Посмотрим, что нам по этому поводу могут поведать сербские и французские дипломатические документы.
1 июля сербский посланник в Париже др. Миленко Веснич во время посещения французского МИДа в разговоре с помощником государственного секретаря Абелем Ферри (Abel Ferry) упомянул, что «сербское правительство даже предостерегло австрийское правительство о том, что готовится какой-то заговор» против Франца Фердинанда. Краткая запись об этом без упоминания имени Й. М. Йовановича впоследствии была опубликована во французском серийном издании DDF[121]. В то же время его составители на основании заявлений Йовановича и доступной литературы указывают в комментарии, что имелась в виду встреча сербского посланника в Вене с Билинским. По словам французских историков, Йованович адресовал свой демарш Билинскому, а не министерству иностранных дел. Источником для этих выводов служит статья Йовановича в газете «Нойес Винер Тагеблатт» (Neues Wiener Tageblatt) от 28 июня 1924 г., а также его письма историку Жюлю Исааку (Jules Isaac), которые тот опубликовал в собственной книге «Один исторический спор. Вопросы о начале войны»[122].
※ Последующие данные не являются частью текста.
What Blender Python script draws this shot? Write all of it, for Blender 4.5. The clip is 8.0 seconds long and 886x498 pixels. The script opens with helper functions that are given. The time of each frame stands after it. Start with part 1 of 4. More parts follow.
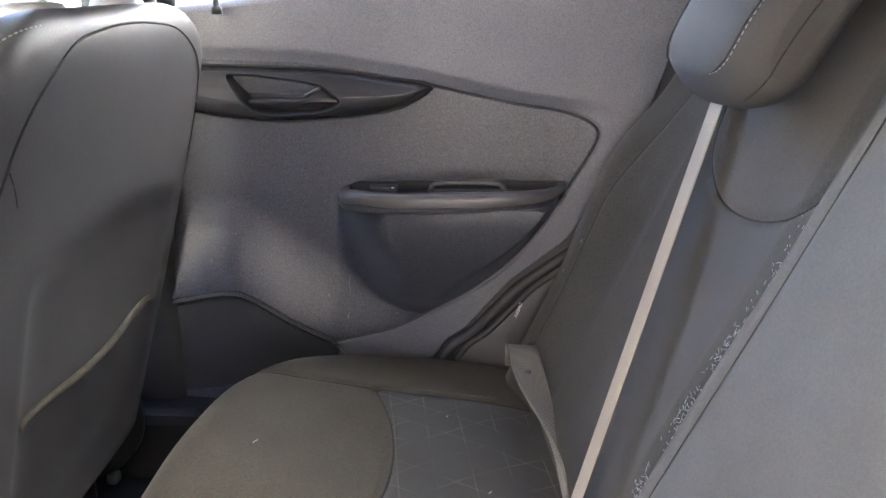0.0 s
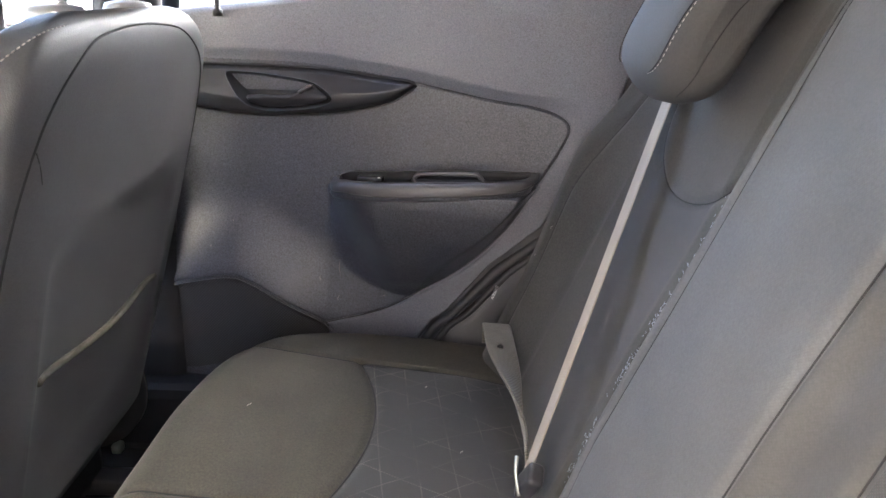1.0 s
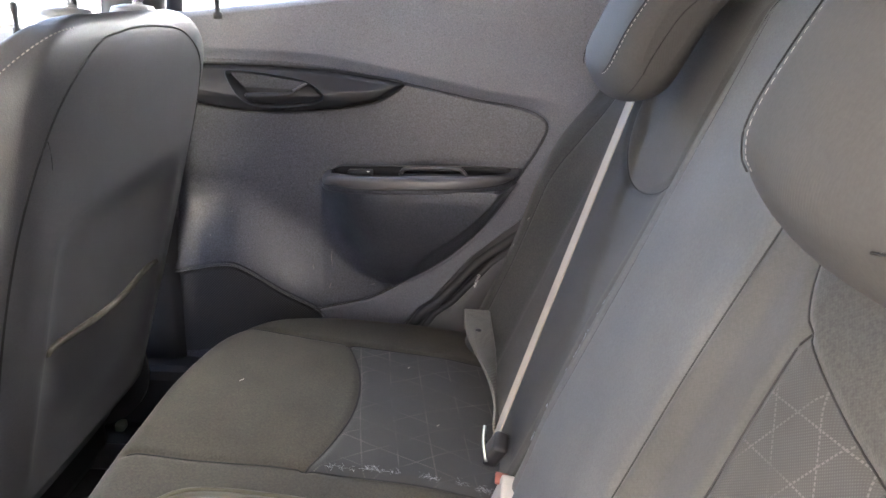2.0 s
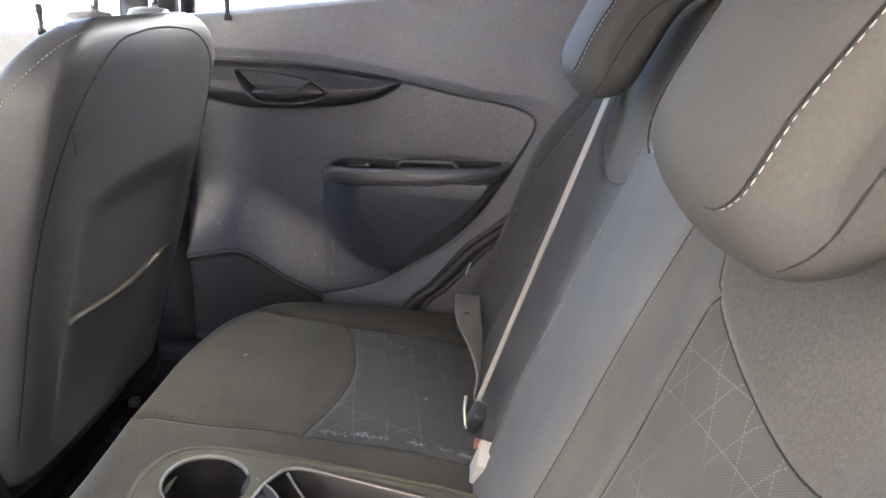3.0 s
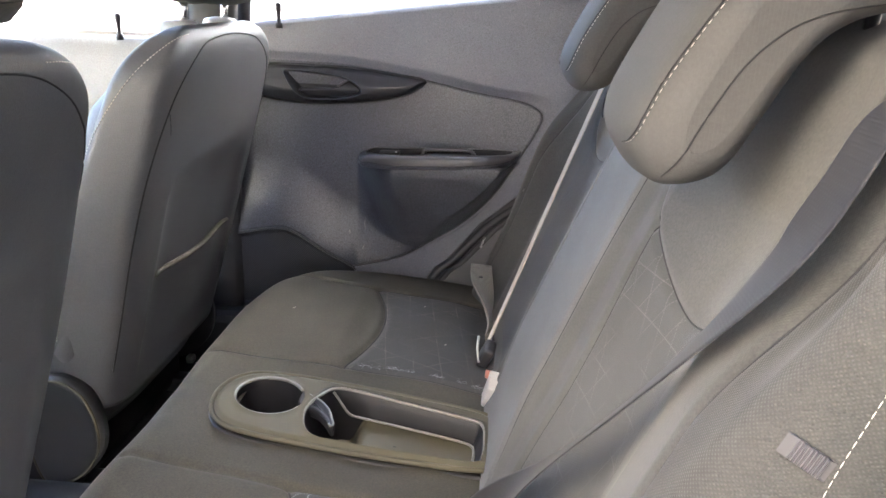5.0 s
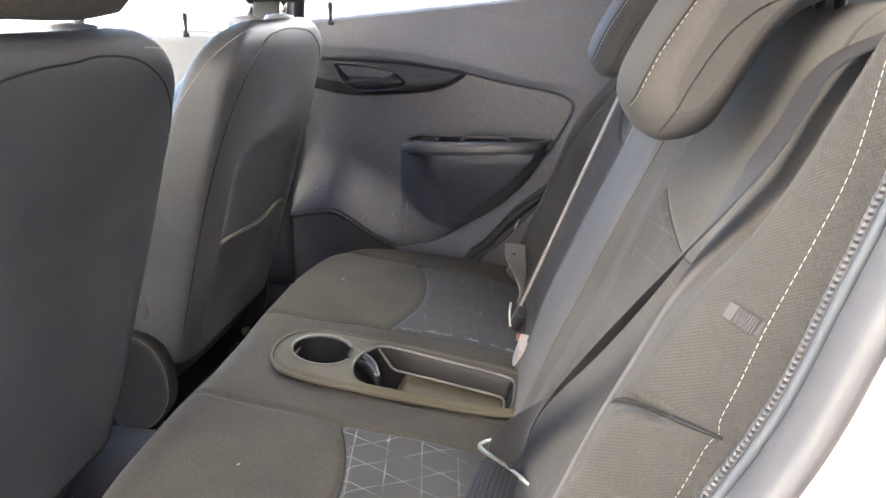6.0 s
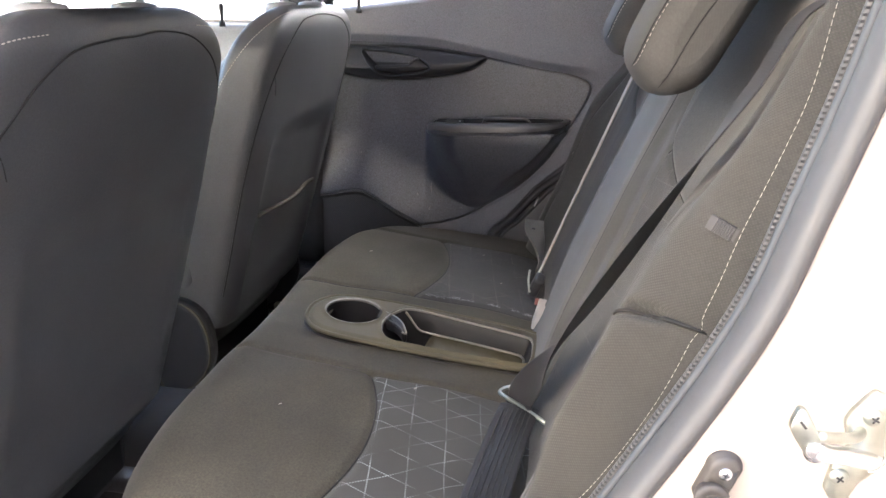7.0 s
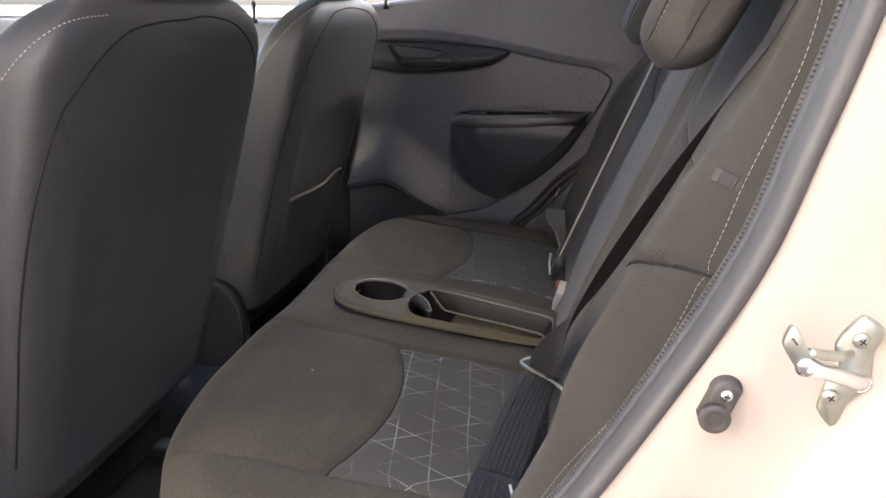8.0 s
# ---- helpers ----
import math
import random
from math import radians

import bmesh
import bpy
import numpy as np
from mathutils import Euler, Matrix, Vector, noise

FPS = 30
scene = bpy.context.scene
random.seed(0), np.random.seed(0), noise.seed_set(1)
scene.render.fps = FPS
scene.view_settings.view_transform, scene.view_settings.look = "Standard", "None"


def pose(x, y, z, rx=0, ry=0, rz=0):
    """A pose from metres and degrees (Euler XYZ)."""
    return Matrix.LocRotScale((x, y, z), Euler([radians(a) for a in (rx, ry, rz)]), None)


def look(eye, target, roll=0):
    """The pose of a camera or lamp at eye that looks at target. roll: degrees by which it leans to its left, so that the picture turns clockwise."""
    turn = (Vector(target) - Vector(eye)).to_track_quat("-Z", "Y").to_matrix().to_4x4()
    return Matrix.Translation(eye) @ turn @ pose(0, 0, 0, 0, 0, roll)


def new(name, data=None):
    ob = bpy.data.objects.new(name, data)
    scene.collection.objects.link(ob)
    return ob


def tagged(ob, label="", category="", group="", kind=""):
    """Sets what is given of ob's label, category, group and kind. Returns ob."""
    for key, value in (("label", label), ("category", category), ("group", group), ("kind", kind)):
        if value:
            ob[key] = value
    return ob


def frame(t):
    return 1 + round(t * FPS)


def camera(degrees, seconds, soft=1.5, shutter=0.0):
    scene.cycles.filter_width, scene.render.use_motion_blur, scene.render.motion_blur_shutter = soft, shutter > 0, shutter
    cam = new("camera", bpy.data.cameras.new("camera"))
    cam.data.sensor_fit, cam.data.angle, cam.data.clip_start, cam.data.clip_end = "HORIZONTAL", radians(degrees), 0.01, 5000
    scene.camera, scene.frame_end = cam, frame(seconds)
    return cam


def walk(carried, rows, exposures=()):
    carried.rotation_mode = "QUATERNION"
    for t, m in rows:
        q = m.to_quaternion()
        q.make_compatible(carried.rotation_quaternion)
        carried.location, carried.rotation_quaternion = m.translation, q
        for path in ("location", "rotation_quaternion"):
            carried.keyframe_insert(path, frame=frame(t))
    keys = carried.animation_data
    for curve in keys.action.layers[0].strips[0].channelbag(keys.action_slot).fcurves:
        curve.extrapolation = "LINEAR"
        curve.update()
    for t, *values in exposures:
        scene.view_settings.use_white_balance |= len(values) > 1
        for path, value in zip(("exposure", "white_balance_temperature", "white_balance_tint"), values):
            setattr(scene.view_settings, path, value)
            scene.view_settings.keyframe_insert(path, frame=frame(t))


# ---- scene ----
cam = camera(63.4, 8.0)
PATH = [
    (0, (-0.009, 0.012, 1.061), (-0.05, 1.888, 0.369), 0.5),
    (0.5, (0.007, -0.03, 1.066), (-0.03, 1.846, 0.372), 0.8),
    (1, (0.02, -0.073, 1.067), (-0.02, 1.805, 0.38), 1.0),
    (1.5, (0.038, -0.107, 1.068), (-0.01, 1.772, 0.386), 1.1),
    (3, (0.094, -0.214, 1.079), (-0.001, 1.664, 0.398), 1.5),
    (3.5, (0.102, -0.258, 1.079), (-0.011, 1.619, 0.398), 1.4),
    (4, (0.099, -0.313, 1.076), (-0.026, 1.564, 0.399), 1.5),
    (5.5, (0.112, -0.475, 1.089), (-0.07, 1.406, 0.433), 1.6),
    (6, (0.12, -0.535, 1.074), (-0.131, 1.339, 0.42), 1.1),
    (6.5, (0.126, -0.583, 1.064), (-0.137, 1.287, 0.407), 0.9),
    (7, (0.131, -0.622, 1.051), (-0.18, 1.241, 0.394), 0.5),
    (7.5, (0.137, -0.655, 1.037), (-0.212, 1.203, 0.386), 0.3),
    (8, (0.137, -0.679, 1.028), (-0.234, 1.178, 0.386), 0.2),
]
walk(cam, [(t, look(eye, target, roll)) for t, eye, target, roll in PATH],
     exposures=[(0, 5.28, 6100, 11), (3.5, 5.10, 6000, 10), (5.5, 5.23, 6000, 9), (6.5, 5.03, 6000, 9), (7, 4.76, 6000, 10), (7.5, 4.40, 6050, 11), (8, 4.08, 6100, 12)])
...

После войны Йованович рассказывал, что 5 июня посетил Билинского по собственной инициативе и предупредил его о вероятности какой-нибудь выходки во время поездки Фердинанда по Боснии. В письменном виде сербский политик впервые заявил об этом в материале, опубликованном 28 июня 1924 г. в венской газете. Затем о событиях десятилетней давности Йованович вспоминал на страницах белградского «Сербского литературного вестника» (за сентябрь 1925 г.) и т. д. В 1926 г. он припомнил, что говорил Билинскому о возможной реакции сербских резервистов, задействованных в маневрах австро-венгерской армии. Дескать, вместо холостого кто-нибудь мог бы зарядить винтовку боевым патроном. Йованович пишет, что спустя несколько дней снова виделся с министром, который заявил, что изначально запланированная программа визита будет выполнена полностью. Бывший сербский посланник объяснил также, почему обратился к Билинскому, а не к главе МИДа Берхтольду. Потому что любой контакт с министром иностранных дел вне зависимости от формы и обстоятельств считался официальным (!). Берхтольд, по словам Йовановича, слабо ориентировался в сербских делах, а все его помощники очень плохо относились к Сербии. Билинский – другое дело. К тому же он отвечал за Боснию и Герцеговину[123].
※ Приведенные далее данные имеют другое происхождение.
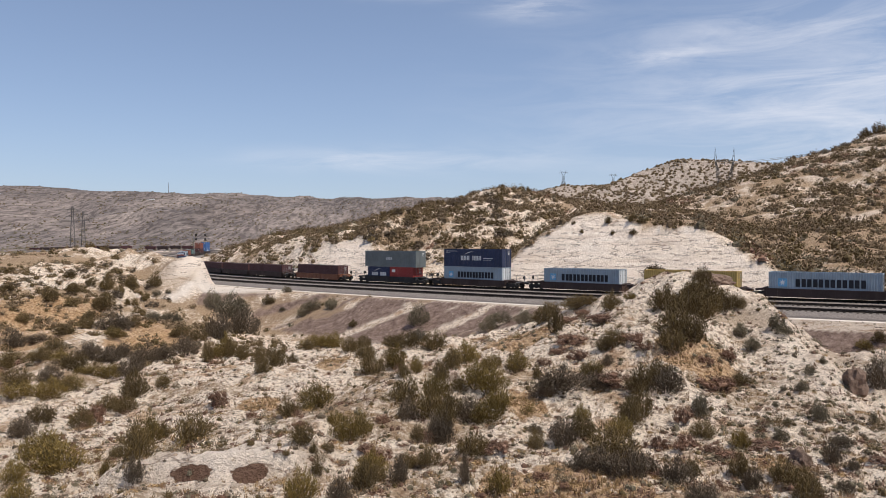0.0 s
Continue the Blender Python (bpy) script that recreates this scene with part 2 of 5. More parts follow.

Во время публичной лекции, напечатанной в «Политике» 4 декабря 1926 г., Йованович сказал, что «и в наших архивах имеются подтверждения» его визита к Билинскому 23 мая/5 июня. О том же идет речь в двух письмах, адресованных французскому историку Ж. Исааку (31 декабря 1932 г. и 25 января 1933 г.), а также в послании к итальянскому историку и писателю Луиджи Альбертини (21 января 1938). Билинский в своих мемуарах, напечатанных до первого заявления Йовановича, не вспоминает того разговора с ним. Однако чиновник австро-венгерского министерства финансов П. Фландрек подтверждает факт беседы шефа с сербским посланником, во время которой обсуждалась поездка эрцгерцога. По словам Фландрека, Йованович попросил Билинского не считать его слова официальным уведомлением, поэтому тот и не расценил услышанное ни как открытое, ни как завуалированное предупреждение[124].